# WRITTEN REQUEST:
Set down every entry word for word. Omit the pictures.

- - -

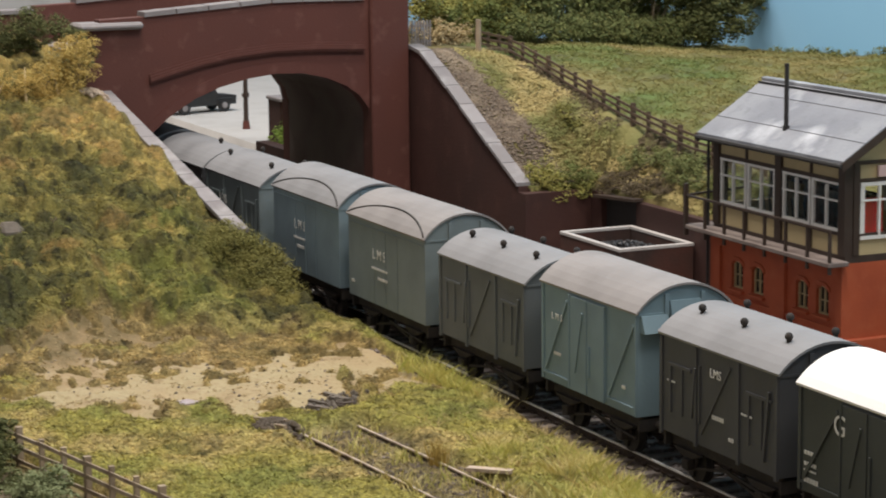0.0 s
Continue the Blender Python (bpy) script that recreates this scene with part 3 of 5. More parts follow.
def van(name, label, c, L, h, rise, body, roofing, base=4.0, style="ribs", text=(), marks=(), marks_mat="white", vents=(), group="goods train", solebar="under", roof_label=""):
    t = thing(name, 0, 0, 0, label, "goods van", group)
    ends = [(-1.6, 1.38), *arc(1.6, h - 0.02, rise - (0.3 if roofing == "roof_gloss" else 0.08), 10), (1.6, 1.38)]
    bm = bmesh.new()
    prism(bm, ends, -L, 0)
    b = part("body", bm, body, t)
    roof(t, L, h, rise, roofing, label=roof_label, dome=0.16 if roofing == "roof_gloss" else 0.0)
    underframe(t, L, base, solebar)
    F = -1.6
    m = -L / 2

    piece = {"ribs": "brace", "cattle": "strap", "door": "door_post", "plank": "hinge", "smooth": "door_edge", "vee": "brace"}[style]

    def strip(x0, z0, x1, z1, w=0.12, d=0.05, name=piece):
        v = Vector((x1 - x0, 0, z1 - z0)).normalized()
        n = Vector((-v.z, 0, v.x)) * (w / 2)
        p = [Vector((x0, 0, z0)) + n, Vector((x1, 0, z1)) + n, Vector((x1, 0, z1)) - n, Vector((x0, 0, z0)) - n]
        for sg in (1, -1):
            bm = bmesh.new()
            prism(bm, [(u.x, u.z) for u in p], sg * (F + 0.02), sg * (F - d), "y")
            part(name, bm, body, t)

    def doors(z1):
        for sg in (-1, 1):
            y0, y1 = sorted((sg * 1.59, sg * 1.67))
            part("door", B(m - dr, m + dr, y0, y1, 1.4, z1, bevel=0.02), body, t)
    dr = 1.15
    if style == "ribs":  # sliding door van with raking braces
        doors(h - 0.15)
        for x in (-L + 0.08, -0.08):
            strip(x, 1.4, x, h - 0.05, 0.13)
        for x in (m - dr, m, m + dr):
            strip(x, 1.45, x, h - 0.15, 0.08, 0.1)
        strip(-L + 0.3, 1.75, m - dr - 0.2, h - 0.4, 0.11, 0.07, "brace")
        strip(m + dr + 0.25, 1.75, -0.15, h - 0.4, 0.11, 0.07, "brace")
        strip(m - 0.75, 2.0, m - 0.25, h - 0.6, 0.08, 0.11, "brace")
        strip(m + 0.2, 2.0, m + 0.2, 3.0, 0.08, 0.12, "door_handle")
        strip(-L + 0.15, 1.62, m - dr - 0.1, 1.62, 0.06)
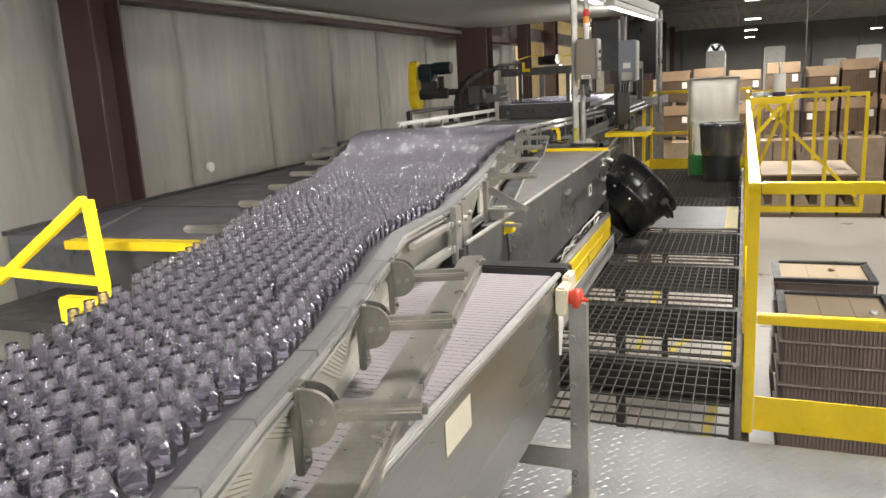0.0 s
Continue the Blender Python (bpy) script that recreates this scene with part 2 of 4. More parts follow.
def obj(name, bm, material, parent=None, label="", smooth=False):
    me = bpy.data.meshes.new(name)
    bm.to_mesh(me)
    bm.free()
    for mt in material if isinstance(material, (list, tuple)) else (material,):
        me.materials.append(mt)
    if smooth:
        for p in me.polygons:
            p.use_smooth = True
    ob = new(name, me)
    if parent:
        ob.parent = parent
    if label:
        tagged(ob, label)
    return ob


def part(name, bm, material, parent, label=""):
    return obj(name, bm, material, parent, label)


PLACE = Matrix.Identity(4)


def shifted(dx, dy, dz):
    return Matrix.Translation((dx, dy, dz))


def at_place(m, build):
    """Run a builder with its things standing in another frame."""
    global PLACE
    PLACE = m
    build()
    PLACE = Matrix.Identity(4)


# the far line and the low deck stand slightly askew to the walkway
SKEW = shifted(-0.29, 7.43, 0) @ Matrix.Rotation(radians(-3.8), 4, "Z") @ shifted(0.29, -7.43, 0)


def thing(name, label, category, group="", kind=""):
    e = new(name)
    e.empty_display_size = 0.1
    e.matrix_world = PLACE
    return tagged(e, label, category, group, kind)


def B():
    return bmesh.new()


# ---- plan of the bottle conveyor: its guided edge and its open edge ----
RIGHT = [(0.98, 0.1), (0.885, 0.45), (0.834, 0.638), (0.768, 0.927), (0.695, 1.195), (0.64, 1.39), (0.57, 1.63), (0.446, 2.03), (0.43, 2.3), (0.425, 2.55), (0.33, 2.98), (0.242, 3.43), (0.14, 3.9), (0.062, 4.22), (-0.042, 4.64), (-0.155, 5.2), (-0.232, 5.66), (-0.298, 6.03), (-0.345, 6.30)]
LEFT = [(0.47, 0.1), (0.30, 0.62), (0.19, 0.93), (0.03, 1.37), (-0.13, 1.83), (-0.38, 2.46), (-0.55, 3.06), (-0.91, 3.95), (-1.31, 4.86), (-1.67, 5.55), (-1.98, 6.25), (-2.2, 6.8)]
FRONT_Y = 7.10


def along(line, y):
    if y <= line[0][1]:
        return line[0][0]
    for (x0, y0), (x1, y1) in zip(line, line[1:]):
        if y <= y1:
            return x0 + (x1 - x0) * (y - y0) / (y1 - y0)
    return line[-1][0]


def strip_z(y):
    """Height of the conveyor's edge."""
    return 1.02


def panel_in(y):
    """How far the side panel's foot stands in from its top."""
    return 0.045 if y < 3.0 else 0.004


def belt_z(y):
    return strip_z(y) - 0.011


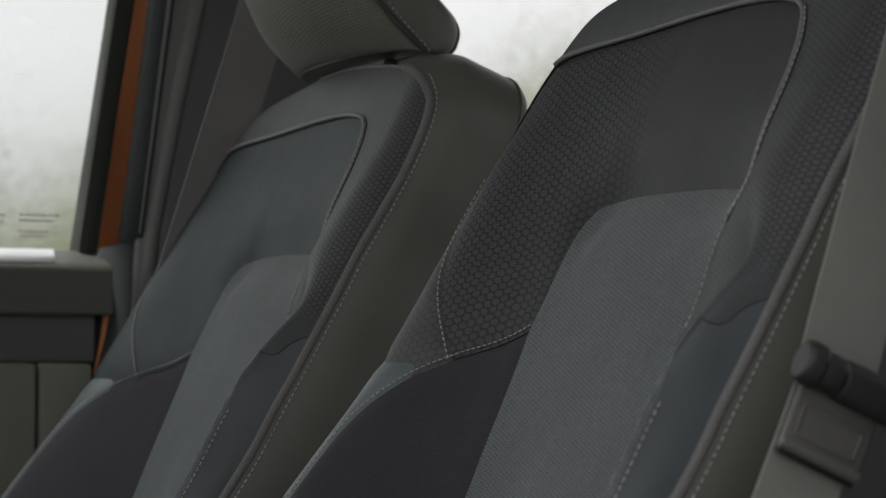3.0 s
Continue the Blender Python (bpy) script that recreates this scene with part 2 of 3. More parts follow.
# ---------------------------------------------------------------- building helpers
def finish(name, verts, faces, material, parent=None, label="", uv=None, smooth=True, weld=True):
    me = bpy.data.meshes.new(name)
    me.from_pydata([tuple(v) for v in verts], [], [tuple(f) for f in faces])
    me.validate()
    if uv is not None:
        layer = me.uv_layers.new(name="metres")
        for loop in me.loops:
            layer.data[loop.index].uv = uv[loop.vertex_index]
    if weld:
        bm = bmesh.new()
        bm.from_mesh(me)
        bmesh.ops.remove_doubles(bm, verts=bm.verts, dist=1e-6)
        bmesh.ops.delete(bm, geom=[v for v in bm.verts if not v.link_faces], context="VERTS")
        bm.to_mesh(me)
        bm.free()
    me.polygons.foreach_set("use_smooth", [smooth] * len(me.polygons))
    me.materials.append(material)
    ob = new(name, me)
    if parent is not None:
        ob.parent = parent
    return tagged(ob, label)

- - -

# SOLUTION TO THE PROBLEM:
0.0 s
Continue the Blender Python (bpy) script that recreates this scene with part 3 of 5. More parts follow.
def van(name, label, c, L, h, rise, body, roofing, base=4.0, style="ribs", text=(), marks=(), marks_mat="white", vents=(), group="goods train", solebar="under", roof_label=""):
    t = thing(name, 0, 0, 0, label, "goods van", group)
    ends = [(-1.6, 1.38), *arc(1.6, h - 0.02, rise - (0.3 if roofing == "roof_gloss" else 0.08), 10), (1.6, 1.38)]
    bm = bmesh.new()
    prism(bm, ends, -L, 0)
    b = part("body", bm, body, t)
    roof(t, L, h, rise, roofing, label=roof_label, dome=0.16 if roofing == "roof_gloss" else 0.0)
    underframe(t, L, base, solebar)
    F = -1.6
    m = -L / 2

    piece = {"ribs": "brace", "cattle": "strap", "door": "door_post", "plank": "hinge", "smooth": "door_edge", "vee": "brace"}[style]

    def strip(x0, z0, x1, z1, w=0.12, d=0.05, name=piece):
        v = Vector((x1 - x0, 0, z1 - z0)).normalized()
        n = Vector((-v.z, 0, v.x)) * (w / 2)
        p = [Vector((x0, 0, z0)) + n, Vector((x1, 0, z1)) + n, Vector((x1, 0, z1)) - n, Vector((x0, 0, z0)) - n]
        for sg in (1, -1):
            bm = bmesh.new()
            prism(bm, [(u.x, u.z) for u in p], sg * (F + 0.02), sg * (F - d), "y")
            part(name, bm, body, t)

    def doors(z1):
        for sg in (-1, 1):
            y0, y1 = sorted((sg * 1.59, sg * 1.67))
            part("door", B(m - dr, m + dr, y0, y1, 1.4, z1, bevel=0.02), body, t)
    dr = 1.15
    if style == "ribs":  # sliding door van with raking braces
        doors(h - 0.15)
        for x in (-L + 0.08, -0.08):
            strip(x, 1.4, x, h - 0.05, 0.13)
        for x in (m - dr, m, m + dr):
            strip(x, 1.45, x, h - 0.15, 0.08, 0.1)
        strip(-L + 0.3, 1.75, m - dr - 0.2, h - 0.4, 0.11, 0.07, "brace")
        strip(m + dr + 0.25, 1.75, -0.15, h - 0.4, 0.11, 0.07, "brace")
        strip(m - 0.75, 2.0, m - 0.25, h - 0.6, 0.08, 0.11, "brace")
        strip(m + 0.2, 2.0, m + 0.2, 3.0, 0.08, 0.12, "door_handle")
        strip(-L + 0.15, 1.62, m - dr - 0.1, 1.62, 0.06)
0.0 s
Continue the Blender Python (bpy) script that recreates this scene with part 2 of 4. More parts follow.
def obj(name, bm, material, parent=None, label="", smooth=False):
    me = bpy.data.meshes.new(name)
    bm.to_mesh(me)
    bm.free()
    for mt in material if isinstance(material, (list, tuple)) else (material,):
        me.materials.append(mt)
    if smooth:
        for p in me.polygons:
            p.use_smooth = True
    ob = new(name, me)
    if parent:
        ob.parent = parent
    if label:
        tagged(ob, label)
    return ob


def part(name, bm, material, parent, label=""):
    return obj(name, bm, material, parent, label)


PLACE = Matrix.Identity(4)


def shifted(dx, dy, dz):
    return Matrix.Translation((dx, dy, dz))


def at_place(m, build):
    """Run a builder with its things standing in another frame."""
    global PLACE
    PLACE = m
    build()
    PLACE = Matrix.Identity(4)


# the far line and the low deck stand slightly askew to the walkway
SKEW = shifted(-0.29, 7.43, 0) @ Matrix.Rotation(radians(-3.8), 4, "Z") @ shifted(0.29, -7.43, 0)


def thing(name, label, category, group="", kind=""):
    e = new(name)
    e.empty_display_size = 0.1
    e.matrix_world = PLACE
    return tagged(e, label, category, group, kind)


def B():
    return bmesh.new()


# ---- plan of the bottle conveyor: its guided edge and its open edge ----
RIGHT = [(0.98, 0.1), (0.885, 0.45), (0.834, 0.638), (0.768, 0.927), (0.695, 1.195), (0.64, 1.39), (0.57, 1.63), (0.446, 2.03), (0.43, 2.3), (0.425, 2.55), (0.33, 2.98), (0.242, 3.43), (0.14, 3.9), (0.062, 4.22), (-0.042, 4.64), (-0.155, 5.2), (-0.232, 5.66), (-0.298, 6.03), (-0.345, 6.30)]
LEFT = [(0.47, 0.1), (0.30, 0.62), (0.19, 0.93), (0.03, 1.37), (-0.13, 1.83), (-0.38, 2.46), (-0.55, 3.06), (-0.91, 3.95), (-1.31, 4.86), (-1.67, 5.55), (-1.98, 6.25), (-2.2, 6.8)]
FRONT_Y = 7.10


def along(line, y):
    if y <= line[0][1]:
        return line[0][0]
    for (x0, y0), (x1, y1) in zip(line, line[1:]):
        if y <= y1:
            return x0 + (x1 - x0) * (y - y0) / (y1 - y0)
    return line[-1][0]


def strip_z(y):
    """Height of the conveyor's edge."""
    return 1.02


def panel_in(y):
    """How far the side panel's foot stands in from its top."""
    return 0.045 if y < 3.0 else 0.004


def belt_z(y):
    return strip_z(y) - 0.011


3.0 s
Continue the Blender Python (bpy) script that recreates this scene with part 2 of 3. More parts follow.
# ---------------------------------------------------------------- building helpers
def finish(name, verts, faces, material, parent=None, label="", uv=None, smooth=True, weld=True):
    me = bpy.data.meshes.new(name)
    me.from_pydata([tuple(v) for v in verts], [], [tuple(f) for f in faces])
    me.validate()
    if uv is not None:
        layer = me.uv_layers.new(name="metres")
        for loop in me.loops:
            layer.data[loop.index].uv = uv[loop.vertex_index]
    if weld:
        bm = bmesh.new()
        bm.from_mesh(me)
        bmesh.ops.remove_doubles(bm, verts=bm.verts, dist=1e-6)
        bmesh.ops.delete(bm, geom=[v for v in bm.verts if not v.link_faces], context="VERTS")
        bm.to_mesh(me)
        bm.free()
    me.polygons.foreach_set("use_smooth", [smooth] * len(me.polygons))
    me.materials.append(material)
    ob = new(name, me)
    if parent is not None:
        ob.parent = parent
    return tagged(ob, label)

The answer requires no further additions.